Trading on the internet in Contracts For Difference has become increasingly popular in many countries such as the Australia, United Kingdom, Ireland and Singapore (although not in the United States as they are not allowed). More importantly, many investors now prefer CFD trading to dealing in conventional stocks. There are 3 main reasons for this:
First, CFDs only require the investor to pay a small margin payment instead of the full value of the investment. To understand this, consider an investment in ABCXYZ Corp of 300 shares. If the current stock price is $ 1 then, the traditional stock investor would have to stump up $ 300 to establish his or her position. The CFD trader on the other hand will only have to pay the margin required which could be as low as, say, 10% for example. In other words, they would pay only $ 30 for their investment.
This kind of margin benefit is clearly very attractive for many people but it also carries a risk that you need to be aware of. If the price of the stock drops then the investor can end up owed more than the original amount that they invested. If this happens the stockbroker will make a "margin call" requesting more money. If you can not pay then you are in trouble!
Second, contracts for difference allow investors to take "short" positions in stocks. This means that you can benefit and make money from falling prices. Instead of buying at $ 70 and selling at $ 100 to get yourself a $ 30 profit per share, a short position works the opposite way around. You would sell short the stock at, say, $ 100 and, if things go well, then the stock price will fall to $ 70. Then you can buy back to lock-in your $ 30 profit.

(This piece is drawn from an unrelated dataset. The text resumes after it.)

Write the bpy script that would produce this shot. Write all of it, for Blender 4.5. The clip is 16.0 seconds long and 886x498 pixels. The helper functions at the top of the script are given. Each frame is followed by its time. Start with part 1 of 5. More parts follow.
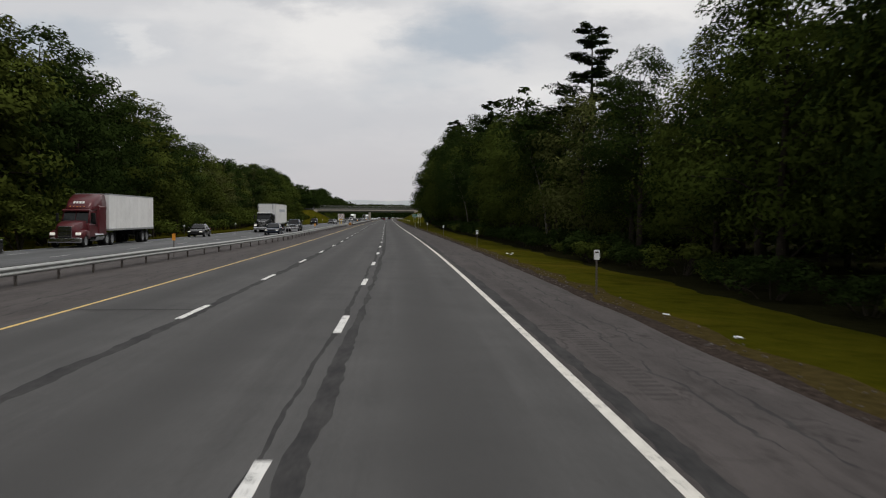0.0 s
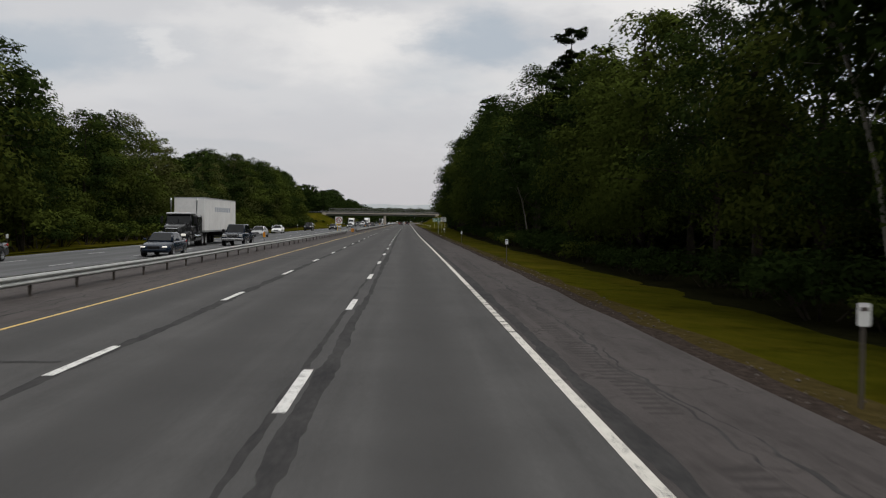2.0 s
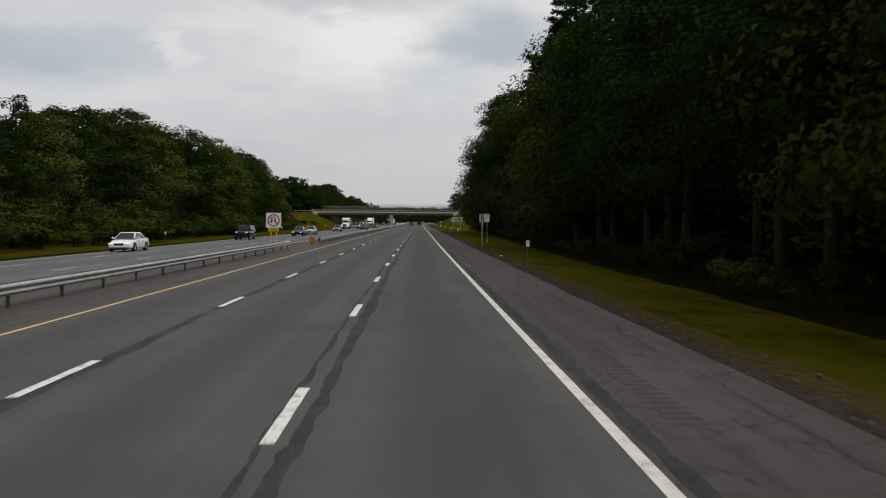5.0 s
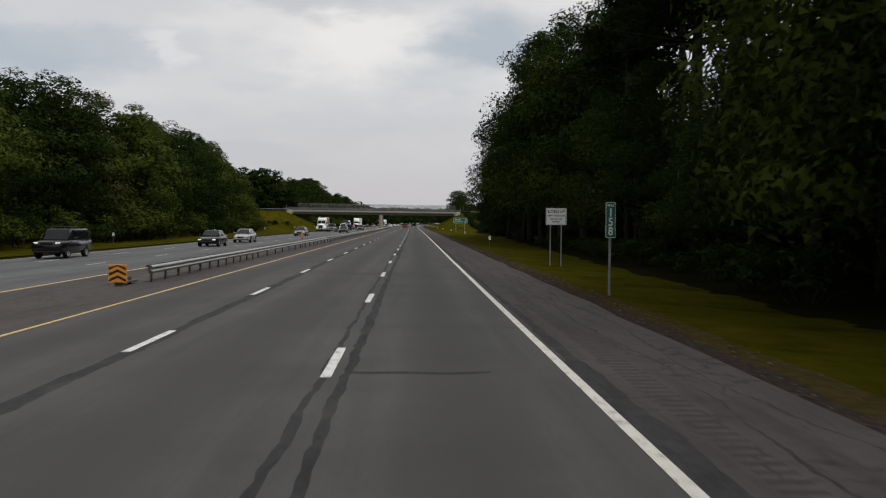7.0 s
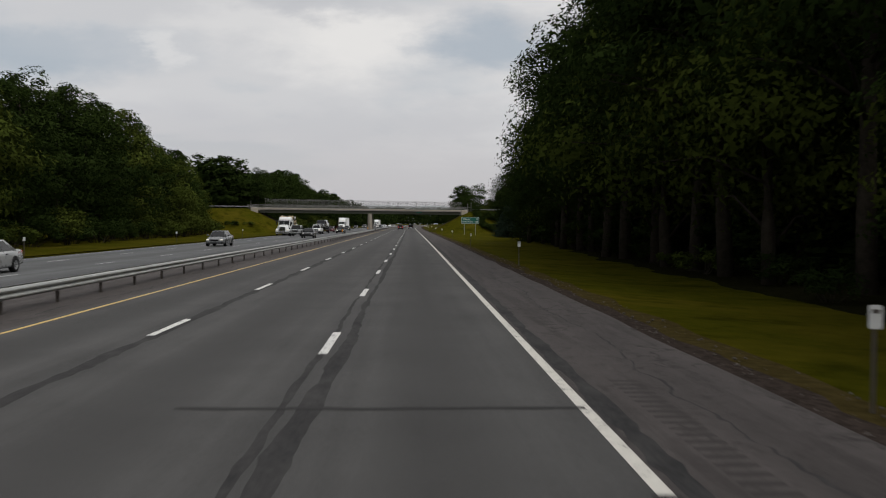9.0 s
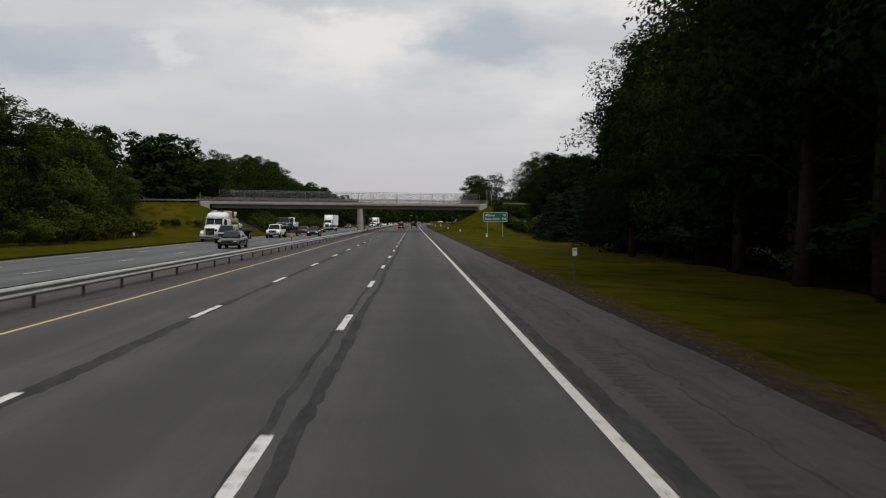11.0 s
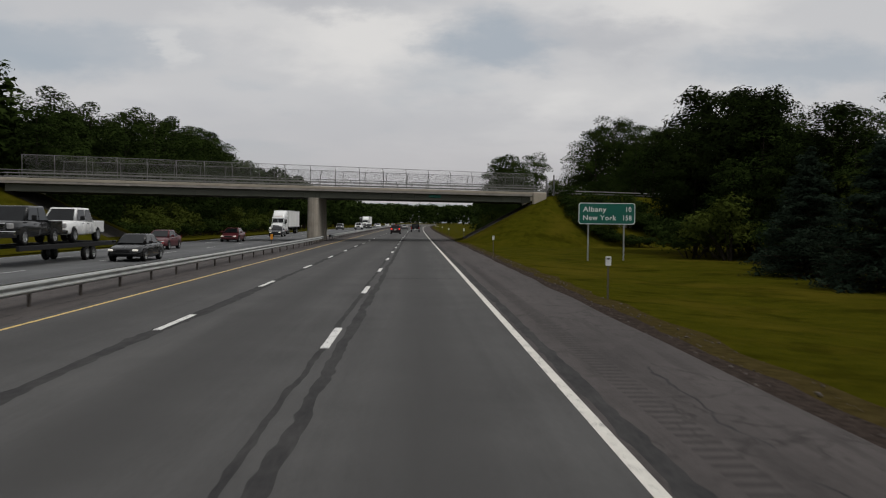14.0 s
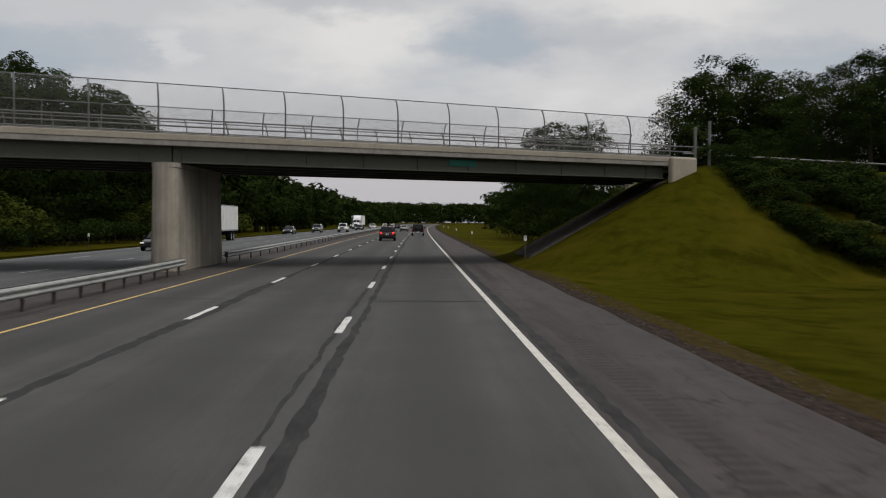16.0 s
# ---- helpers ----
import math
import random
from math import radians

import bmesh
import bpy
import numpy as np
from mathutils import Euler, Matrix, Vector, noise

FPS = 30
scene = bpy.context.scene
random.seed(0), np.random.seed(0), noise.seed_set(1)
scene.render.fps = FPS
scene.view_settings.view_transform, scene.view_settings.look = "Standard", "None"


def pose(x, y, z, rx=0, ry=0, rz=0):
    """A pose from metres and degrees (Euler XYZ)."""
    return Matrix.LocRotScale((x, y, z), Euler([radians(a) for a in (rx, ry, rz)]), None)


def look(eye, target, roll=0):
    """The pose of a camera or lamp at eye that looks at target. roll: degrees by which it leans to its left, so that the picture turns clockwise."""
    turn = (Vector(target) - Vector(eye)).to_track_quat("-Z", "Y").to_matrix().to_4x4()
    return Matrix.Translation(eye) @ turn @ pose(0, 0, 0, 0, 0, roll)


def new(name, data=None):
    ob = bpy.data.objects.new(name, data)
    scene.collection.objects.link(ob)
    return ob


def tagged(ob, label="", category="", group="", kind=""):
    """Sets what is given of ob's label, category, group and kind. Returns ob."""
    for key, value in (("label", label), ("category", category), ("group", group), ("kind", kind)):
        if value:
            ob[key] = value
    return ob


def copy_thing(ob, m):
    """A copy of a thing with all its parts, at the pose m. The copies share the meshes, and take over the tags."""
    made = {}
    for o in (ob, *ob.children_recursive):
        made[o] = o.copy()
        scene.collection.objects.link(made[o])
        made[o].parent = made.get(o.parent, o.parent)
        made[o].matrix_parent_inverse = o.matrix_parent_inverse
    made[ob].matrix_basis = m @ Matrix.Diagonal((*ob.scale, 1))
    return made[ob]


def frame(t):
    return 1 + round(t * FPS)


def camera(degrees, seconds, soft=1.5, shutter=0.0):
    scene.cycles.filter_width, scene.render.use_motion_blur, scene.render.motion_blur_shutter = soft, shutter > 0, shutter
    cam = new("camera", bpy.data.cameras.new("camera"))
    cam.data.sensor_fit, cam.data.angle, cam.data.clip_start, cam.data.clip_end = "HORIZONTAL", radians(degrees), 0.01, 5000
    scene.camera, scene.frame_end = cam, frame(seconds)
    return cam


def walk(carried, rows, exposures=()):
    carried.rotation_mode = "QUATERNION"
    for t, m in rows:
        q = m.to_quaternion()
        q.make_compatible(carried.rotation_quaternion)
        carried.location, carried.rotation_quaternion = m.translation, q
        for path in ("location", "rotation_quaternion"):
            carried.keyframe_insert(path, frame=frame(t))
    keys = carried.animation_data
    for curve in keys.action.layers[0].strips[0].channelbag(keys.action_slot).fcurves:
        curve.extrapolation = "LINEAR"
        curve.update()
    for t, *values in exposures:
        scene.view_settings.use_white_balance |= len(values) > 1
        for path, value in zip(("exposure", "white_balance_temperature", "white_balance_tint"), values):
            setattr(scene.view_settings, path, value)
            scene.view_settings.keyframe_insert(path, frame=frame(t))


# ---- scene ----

If you are new to this then it is a good idea to read the above explanation again until you understand. Shorting stocks can be a tricky thing to get your head around to start with. But it's really not that difficult when you get used to it. Just like with margin payments, you need to be careful and know what you are doing with shorting. This is because, at least in theory, you can lose an unlimited amount of money! To see why this is the case, imagine what would happen if the stock price of a company that you shorted doubled, or tripled. You would be forced to buy back the stock at a much higher price which would lose you lots of money. Because there is no upper limit to the share price, your losses can also be unlimited.
The third reason why CFDs are better than regular stock investing has to do with tax advantages. This only applies in some countries and also varies from country to country. Currently, tax benefits are available in the UK and Ireland for example. In these countries you do not have to pay the tax on buying shares when you use CFDs like you would normally have to do with traditional stock investing.